In an earlier post (March 24, 2012), I floated an ad hoc typology of the contemporary use among younger American speakers (under the age of 25?) of the disfluent filler or discourse marker like, as follows:
(1) TICASTIC: for many speakers, the word is a verbal tic (whence the nonce adjective “ticastic”), replacing “you know” and its congeners, and having no other function than as a meaningless filler;
(2) PHATIC (perhaps as a sub-species of the ticastic): keeping the channel of communication open, sometimes for no other reason than to forestall a response from one’s interlocutor(s);
(3) QUOTATIVE: as a prefatory marker before the report of someone else’s utterance(s) or inner speech;
(4) APPROXIMATIVE: as a means of qualifying the extent or validity of the word or phrase immediately following, including its literal meaning;
(5) ANAESTHETIC: as a way of deflecting the assertory force of anything following, usually as an apotropaism.
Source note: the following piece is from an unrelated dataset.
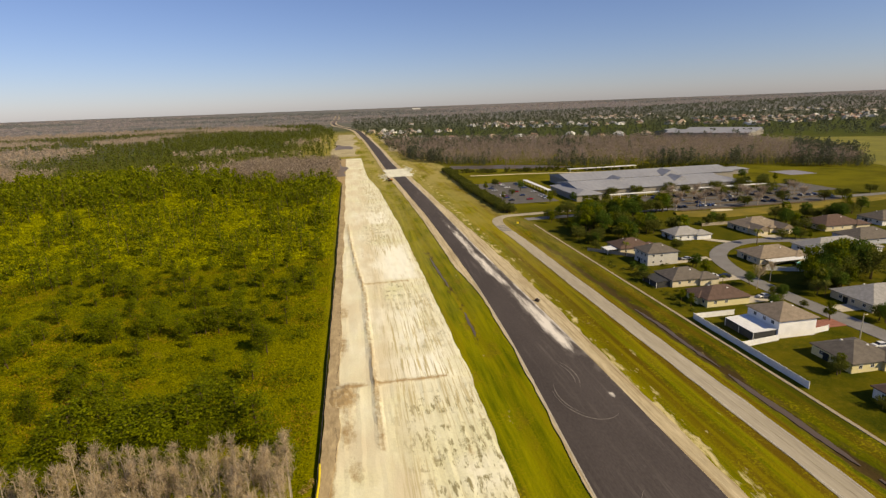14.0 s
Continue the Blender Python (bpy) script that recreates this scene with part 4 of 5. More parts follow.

Prompted by new specimens of raw speech overheard viva voce into thinking further about the distribution of approximative and quotative like, I now suspect that the latter may be derivative of the former. The logic behind this relation resides in the implied judgment that no report of direct or indirect speech can ever be precise because only the speech act itself––and not its retelling––can ever authentically stand for itself. By this logic, no statement of anything that contains figurative expressions can ever be considered verisimilar. With respect to the use of the word like, this would then have the advantage of accounting as well for the currently ticastic British qualifying phrase (pre- or post-posed), if you like.